Leica M4-2, Summicron 35mm f/2 ASPH and taken on Fomapan 100 Classic film at an ISO of 800

Picnic in the Rain

Sheerness, England – January 2021

Last years Cygnets now matured having a paddle in rain at Bartons Point Coastal Park, which now is always empty except for the occasional dog walker and a fool walking around with his Leica.

Sadly, the Boat House Café is now another victim of the continued lockdown and I’d be surprised if it ever opens again. Shows how much it had rained, these birds swimming around what normally grass.

Leica M4-2, Summicron 35mm f/2 ASPH and taken on Fomapan 100 Classic film at an ISO of 800

Unshipping the wheels

Now I know what it means!

No seriously, ‘unshipping’ means to load, unload a ship or the sailors progressed rapidly with the task of unshipping the packages and caged animals. “Unshipping the wheels” meanings Larboard battery, unship your rear wheels from the cannons to raise the angle of fire.

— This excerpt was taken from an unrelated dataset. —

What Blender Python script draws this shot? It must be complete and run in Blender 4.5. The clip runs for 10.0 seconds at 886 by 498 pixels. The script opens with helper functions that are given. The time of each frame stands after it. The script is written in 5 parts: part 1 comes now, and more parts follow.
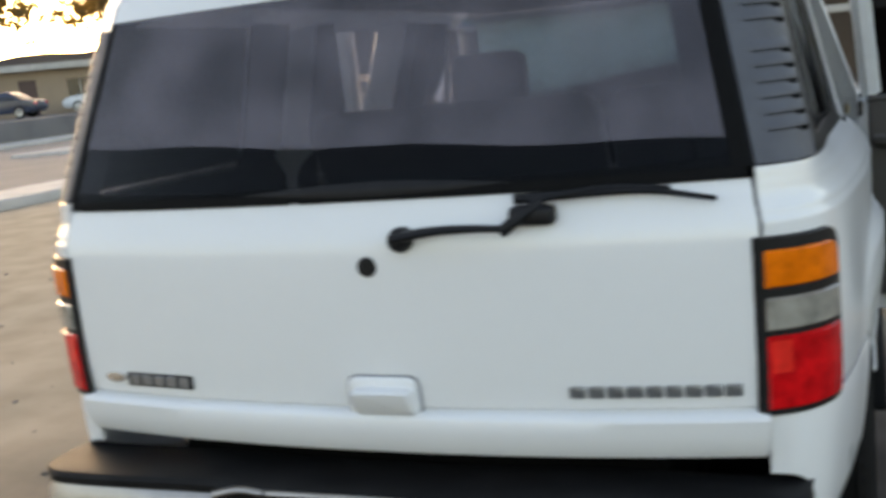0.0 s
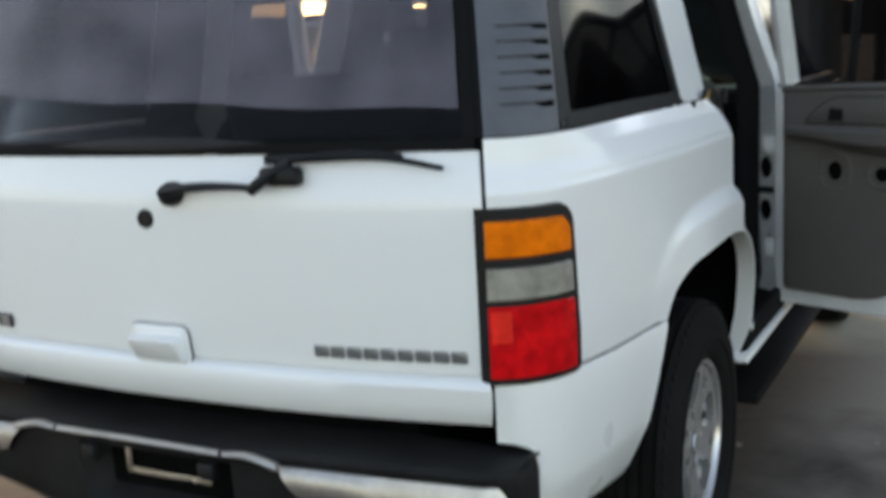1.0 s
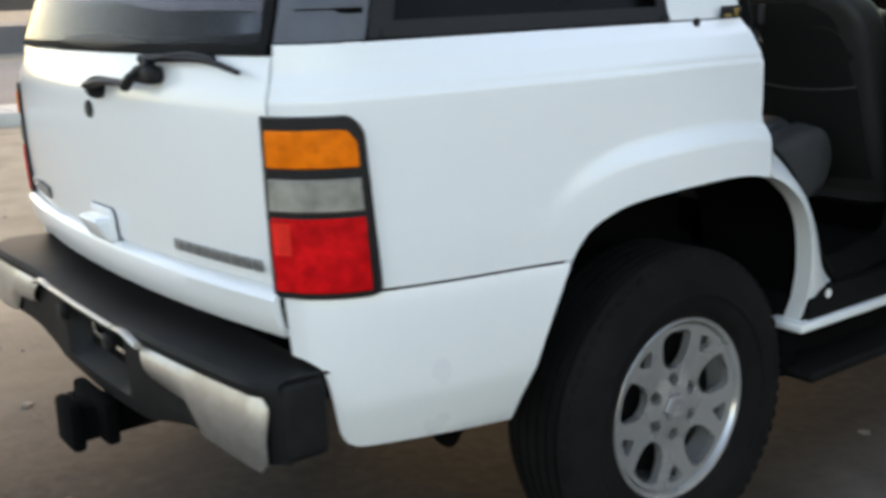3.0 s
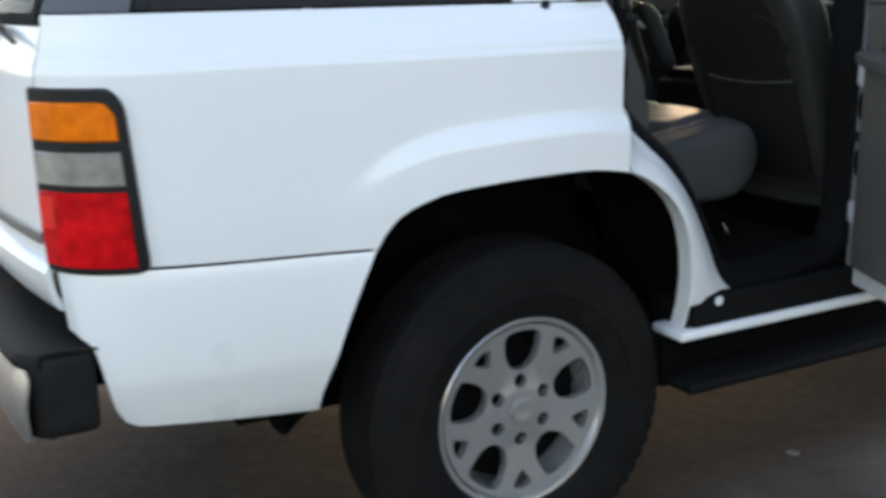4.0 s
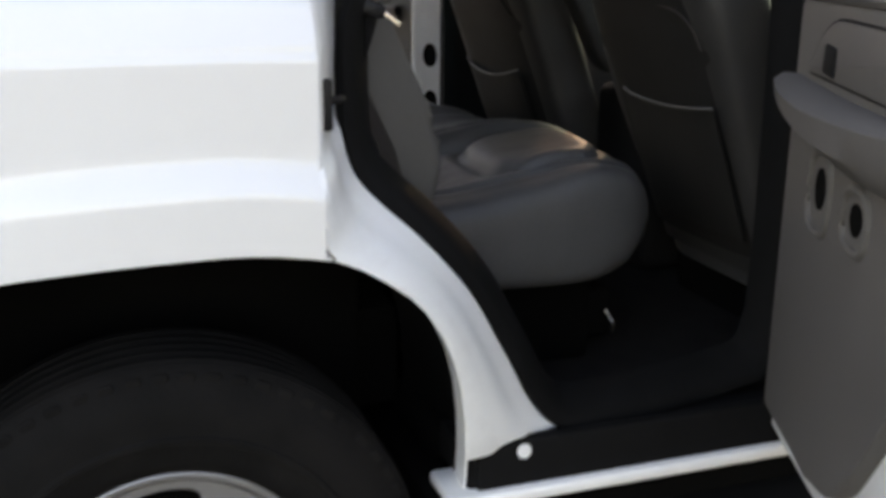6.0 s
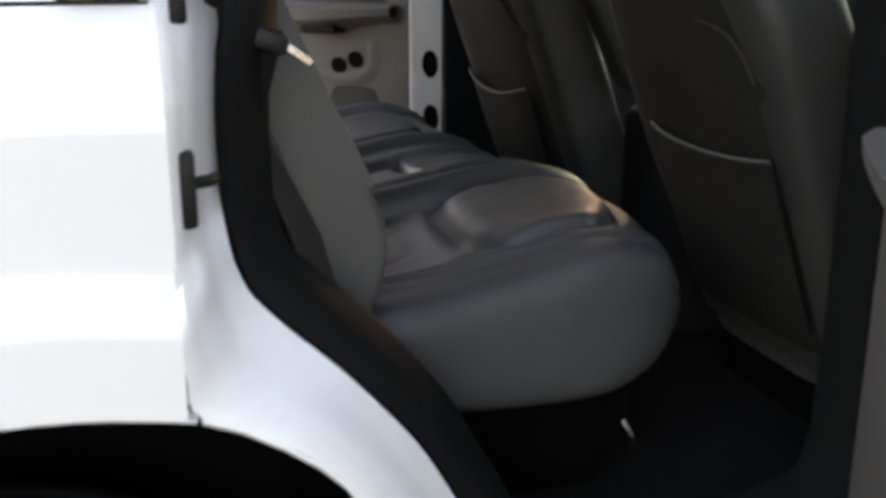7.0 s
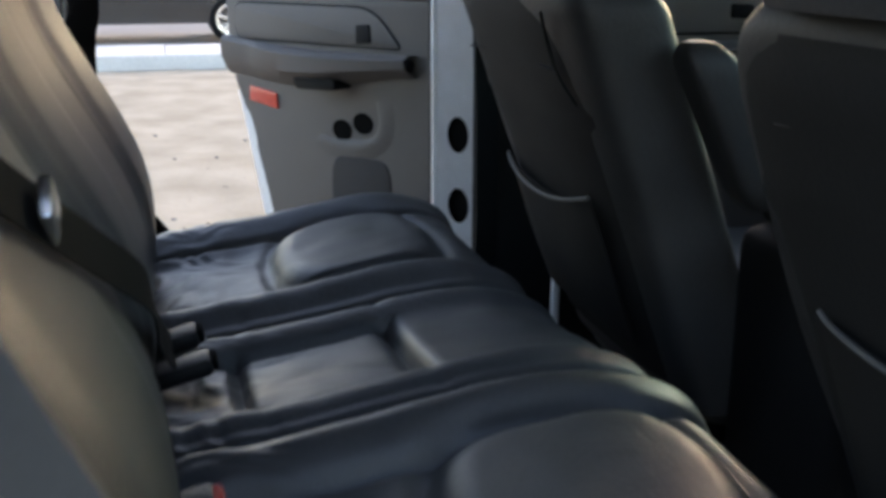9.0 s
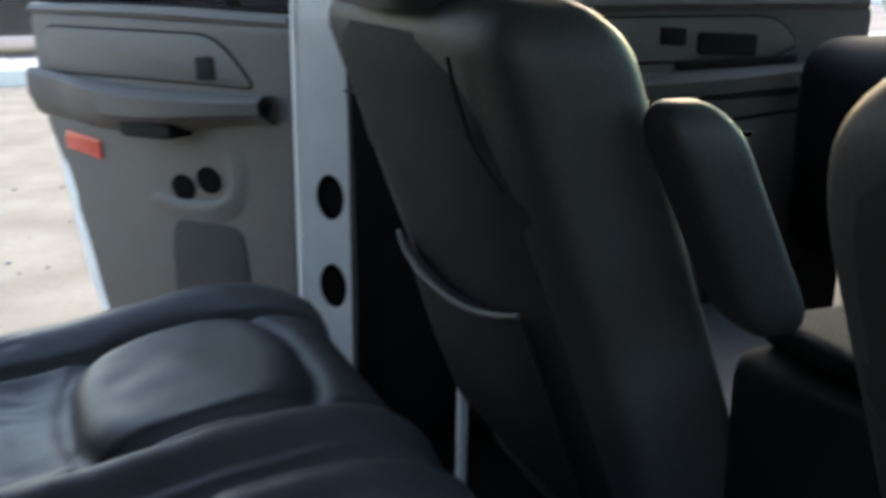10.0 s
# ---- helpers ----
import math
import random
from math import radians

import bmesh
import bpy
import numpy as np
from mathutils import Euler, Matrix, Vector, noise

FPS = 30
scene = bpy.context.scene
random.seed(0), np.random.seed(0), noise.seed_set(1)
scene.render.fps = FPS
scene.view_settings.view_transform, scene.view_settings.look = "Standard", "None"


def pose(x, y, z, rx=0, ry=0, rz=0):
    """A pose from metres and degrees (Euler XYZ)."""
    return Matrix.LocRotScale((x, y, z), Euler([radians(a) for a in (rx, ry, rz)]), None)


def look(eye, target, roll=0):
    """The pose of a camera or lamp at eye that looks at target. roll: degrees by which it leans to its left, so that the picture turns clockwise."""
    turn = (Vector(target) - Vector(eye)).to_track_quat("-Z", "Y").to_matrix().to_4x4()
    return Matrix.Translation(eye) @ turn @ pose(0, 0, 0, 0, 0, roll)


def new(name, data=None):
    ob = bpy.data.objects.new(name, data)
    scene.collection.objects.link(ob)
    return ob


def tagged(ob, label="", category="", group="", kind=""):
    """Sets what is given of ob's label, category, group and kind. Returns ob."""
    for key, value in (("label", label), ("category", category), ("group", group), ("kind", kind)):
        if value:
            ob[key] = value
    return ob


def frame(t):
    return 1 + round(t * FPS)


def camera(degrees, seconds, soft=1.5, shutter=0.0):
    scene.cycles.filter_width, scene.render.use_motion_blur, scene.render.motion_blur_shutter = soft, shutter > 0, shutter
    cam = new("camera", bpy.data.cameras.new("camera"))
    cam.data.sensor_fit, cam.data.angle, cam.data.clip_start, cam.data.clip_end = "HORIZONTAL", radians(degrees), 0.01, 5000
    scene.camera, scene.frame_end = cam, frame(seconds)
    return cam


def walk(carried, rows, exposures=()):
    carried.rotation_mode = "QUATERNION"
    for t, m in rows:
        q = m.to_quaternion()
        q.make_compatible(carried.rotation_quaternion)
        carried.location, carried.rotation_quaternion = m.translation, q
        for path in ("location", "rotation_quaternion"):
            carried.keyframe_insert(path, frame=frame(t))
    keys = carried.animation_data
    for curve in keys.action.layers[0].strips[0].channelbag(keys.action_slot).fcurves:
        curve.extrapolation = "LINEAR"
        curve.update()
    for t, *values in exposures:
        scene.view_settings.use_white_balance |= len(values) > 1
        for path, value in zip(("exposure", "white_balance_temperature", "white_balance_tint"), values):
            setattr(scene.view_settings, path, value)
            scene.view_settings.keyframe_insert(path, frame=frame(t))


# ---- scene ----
cam = camera(45.4, 10.0, 3.8, 0.5)
PATH = [
    (0, (0.958, -1.851, 1.514), (0.205, -0.029, 1.176), -5.7),
    (0.4, (1.206, -1.722, 1.488), (0.445, 0.1, 1.167), -3.8),
    (0.5, (1.284, -1.704, 1.489), (0.508, 0.113, 1.175), -3.6),
    (0.8, (1.487, -1.657, 1.467), (0.629, 0.125, 1.145), -3.7),
    (1, (1.612, -1.628, 1.437), (0.679, 0.104, 1.078), -3.2),
    (1.3, (1.806, -1.553, 1.430), (0.708, 0.047, 0.952), -3.2),
    (1.5, (1.933, -1.485, 1.419), (0.728, 0.020, 0.932), -3.3),
    (1.6, (1.980, -1.440, 1.418), (0.729, 0.035, 0.930), -3.3),
    (2, (2.149, -1.276, 1.400), (0.776, 0.100, 0.928), -3.1),
    (3.3, (2.601, -0.596, 1.35), (0.977, 0.47, 0.875), -1.8),
    (3.5, (2.673, -0.467, 1.351), (1.017, 0.544, 0.865), -1.5),
    (4, (2.789, -0.175, 1.319), (1.083, 0.751, 0.838), -1.0),
    (4.5, (2.828, 0.137, 1.294), (1.078, 0.978, 0.814), -0.3),
    (4.8, (2.807, 0.367, 1.289), (1.025, 1.134, 0.801), -0.0),
    (5, (2.762, 0.509, 1.301), (0.965, 1.23, 0.797), 0.4),
    (5.5, (2.555, 0.76, 1.312), (0.748, 1.441, 0.791), 0.7),
    (6.8, (1.968, 1.182, 1.350), (0.149, 1.772, 0.769), 0.2),
    (7, (1.881, 1.224, 1.345), (0.055, 1.799, 0.770), 0.2),
    (7.5, (1.670, 1.306, 1.347), (-0.162, 1.859, 0.766), 0.1),
    (8, (1.549, 1.383, 1.354), (-0.305, 1.879, 0.789), 0.2),
    (8.5, (1.350, 1.462, 1.356), (-0.519, 1.909, 0.802), -0.4),
    (9, (1.158, 1.496, 1.369), (-0.703, 1.979, 0.817), 0.1),
    (9.5, (0.933, 1.559, 1.385), (-0.911, 2.093, 0.825), -0.1),
    (10, (0.701, 1.623, 1.375), (-1.090, 2.330, 0.835), 0.2),
]
EXPOSURES = [(0.0, 1.85, 8000, 18), (0.6, 1.95, 8000, 18), (2.0, 2.12, 8200, 18), (4.0, 2.32, 7500, 20), (5.5, 2.48, 8900, 27), (6.8, 2.86, 8800, 27), (7.5, 3.15, 8700, 27), (8.0, 3.42, 8200, 26), (8.5, 3.22, 7400, 22), (9.0, 2.85, 6800, 20), (10.0, 3.02, 6650, 15)]
walk(cam, [(t, look(eye, target, roll)) for t, eye, target, roll in PATH], EXPOSURES)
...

Think in this case it’s not to get an angle of attack, more like to prevent theft of boat and trailer from the sailing club yard.

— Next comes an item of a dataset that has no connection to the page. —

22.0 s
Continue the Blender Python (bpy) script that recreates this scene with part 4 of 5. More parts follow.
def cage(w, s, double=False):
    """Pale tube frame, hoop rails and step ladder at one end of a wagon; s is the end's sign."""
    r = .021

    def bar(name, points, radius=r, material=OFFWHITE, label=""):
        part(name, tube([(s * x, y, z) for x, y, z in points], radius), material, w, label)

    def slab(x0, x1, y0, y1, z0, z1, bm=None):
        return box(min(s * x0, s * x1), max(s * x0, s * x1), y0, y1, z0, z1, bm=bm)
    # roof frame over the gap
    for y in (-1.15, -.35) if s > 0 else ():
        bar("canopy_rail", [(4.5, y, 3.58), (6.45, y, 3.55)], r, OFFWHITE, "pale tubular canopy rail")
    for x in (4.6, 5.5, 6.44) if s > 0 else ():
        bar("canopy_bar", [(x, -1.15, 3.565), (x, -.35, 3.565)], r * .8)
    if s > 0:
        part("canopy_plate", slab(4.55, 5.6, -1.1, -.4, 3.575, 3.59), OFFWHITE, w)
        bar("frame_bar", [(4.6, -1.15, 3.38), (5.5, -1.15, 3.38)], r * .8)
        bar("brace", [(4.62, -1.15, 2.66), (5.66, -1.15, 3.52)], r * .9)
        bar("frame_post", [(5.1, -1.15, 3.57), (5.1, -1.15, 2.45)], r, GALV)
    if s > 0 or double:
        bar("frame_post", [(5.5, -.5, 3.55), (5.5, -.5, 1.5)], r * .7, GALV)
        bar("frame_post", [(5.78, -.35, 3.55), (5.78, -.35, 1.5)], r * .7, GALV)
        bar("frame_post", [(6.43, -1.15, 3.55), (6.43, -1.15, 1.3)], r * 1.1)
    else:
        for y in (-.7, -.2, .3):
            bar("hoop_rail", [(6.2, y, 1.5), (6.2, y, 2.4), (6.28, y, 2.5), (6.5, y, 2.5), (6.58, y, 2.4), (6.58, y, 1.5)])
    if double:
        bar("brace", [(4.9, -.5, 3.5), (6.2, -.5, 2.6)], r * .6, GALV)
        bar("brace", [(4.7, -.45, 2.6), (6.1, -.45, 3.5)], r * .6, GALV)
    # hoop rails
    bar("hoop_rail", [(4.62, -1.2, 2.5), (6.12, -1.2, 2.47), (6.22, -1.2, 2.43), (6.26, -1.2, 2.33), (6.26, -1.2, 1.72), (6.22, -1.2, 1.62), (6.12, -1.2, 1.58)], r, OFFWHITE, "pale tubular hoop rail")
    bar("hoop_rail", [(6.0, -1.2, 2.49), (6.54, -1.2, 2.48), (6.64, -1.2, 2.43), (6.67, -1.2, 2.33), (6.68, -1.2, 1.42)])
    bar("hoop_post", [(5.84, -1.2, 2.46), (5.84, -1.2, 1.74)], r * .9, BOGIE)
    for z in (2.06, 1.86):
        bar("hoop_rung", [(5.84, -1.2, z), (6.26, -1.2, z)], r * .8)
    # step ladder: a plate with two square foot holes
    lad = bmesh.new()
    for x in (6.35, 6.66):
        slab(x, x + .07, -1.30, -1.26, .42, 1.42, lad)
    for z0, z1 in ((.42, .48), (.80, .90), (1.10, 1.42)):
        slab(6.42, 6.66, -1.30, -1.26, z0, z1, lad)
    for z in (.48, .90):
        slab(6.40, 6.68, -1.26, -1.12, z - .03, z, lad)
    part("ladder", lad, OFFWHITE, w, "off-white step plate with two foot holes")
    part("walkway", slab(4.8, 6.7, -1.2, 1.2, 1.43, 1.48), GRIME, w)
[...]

Taken last March, on my Leica M4-2, Summicron 35mm f/2 ASPH and taken on Ilford HP5 plus film.

Testing, testing.

As many of you know I don’t often shot colour C41 or even E6 films, which for the life of me I don’t honestly remember when I last shot slide film. Having taken some colour images in Honfleur, France and watching Youtube videos, like by the German photographer Robin Schimko who sometimes uses colour film for street photography, I’m coming around to the idea of shooting a little more colour in my photographic life.

Kodak Pro Image 100 film

So I thought next year on our next trip to Normandy I try and use only colour film, just carrying my Leica M3 and Summicron 50mm. There is a possibility I might have a Leica Elmarit 90mm f2.8 lens as well in my camera bag if I can find a good example. I have both the Summicron 35mm lens plus two 50mm Summicron’s and for a long time now have been thinking about getting a Leica 90mm lens. Don’t not think I’ll be buying a Summicron 90mm non APO or APO versions as although it’s extremely good lens, it is enormous! The Elmarit 90mm f2.8 is far smaller with a E39 filter thread as my other Leica lenses and having seen the specifications on the Summicron 90mm lens I think will be like shooting a rangefinder with a house brick attached to the front of the camera. This lens weights in at 17.1 oz or 484 grams compared to the Tele-Elmarit of 7.957 oz./225.6g

Ken Rockwell review of the Summicron 90mm lens https://www.kenrockwell.com/leica/90mm-f2-m.htm


Onto the results of using Kodak Pro Image film, in a funny way to me this film look reminds me of the old Kodachrome in these pictures below. All pictures have been shot with no filters, shot with different light conditions and where exposed by using +1 stop with my Weston Euro Master lightmeter.

Click to enlarge images.

I used various C41 films over the years, I think mostly either AGFA Vista 200, Fujifilm Superia 200 or Kodak Color Plus 200 but like many I miss the good old days being able to purchase reasonably priced 100 ASA colour print films. There are of course a few options on the market, Kodak Professional Ektar 100 is a great film but the colours look a little rich for my taste, Kodak Portra 160 Film for a pack of five is twice the price of the Pro Image film pack. Another option would be to use a slide film like Kodak Professional Ektachrome E100 but the price at £15 or $19 a roll with the processing cost on top seems somewhat high and to me looks as it would be better used for high end portraits or landscape images as would any of the dwindling offerings from Fuji’s Fujichrome stable. 

Recently I purchase a five pack of Kodak’s Pro Image 100 film and am pretty pleased with the results of this first test roll. I don’t do reviews but this film I found to give a very good render of all the colours I observed when shooting this film. The only issue I found was during scanning with my Nikon Coolscan V scanner was I did find the images appear with a blue cast and never noticed this with either Agfa Vista or Kodak’s Color Plus films. This was corrected easily with Gimp 2.8 and the only other step I had to undertake was a little straightening on some of the pictures.

One simple click of Gimp’s white balance control cured the blue cast.

All images taken on my Leica M3 with the Summicron 50mm f/2 on Kodak Pro Image 100 film in October of this year.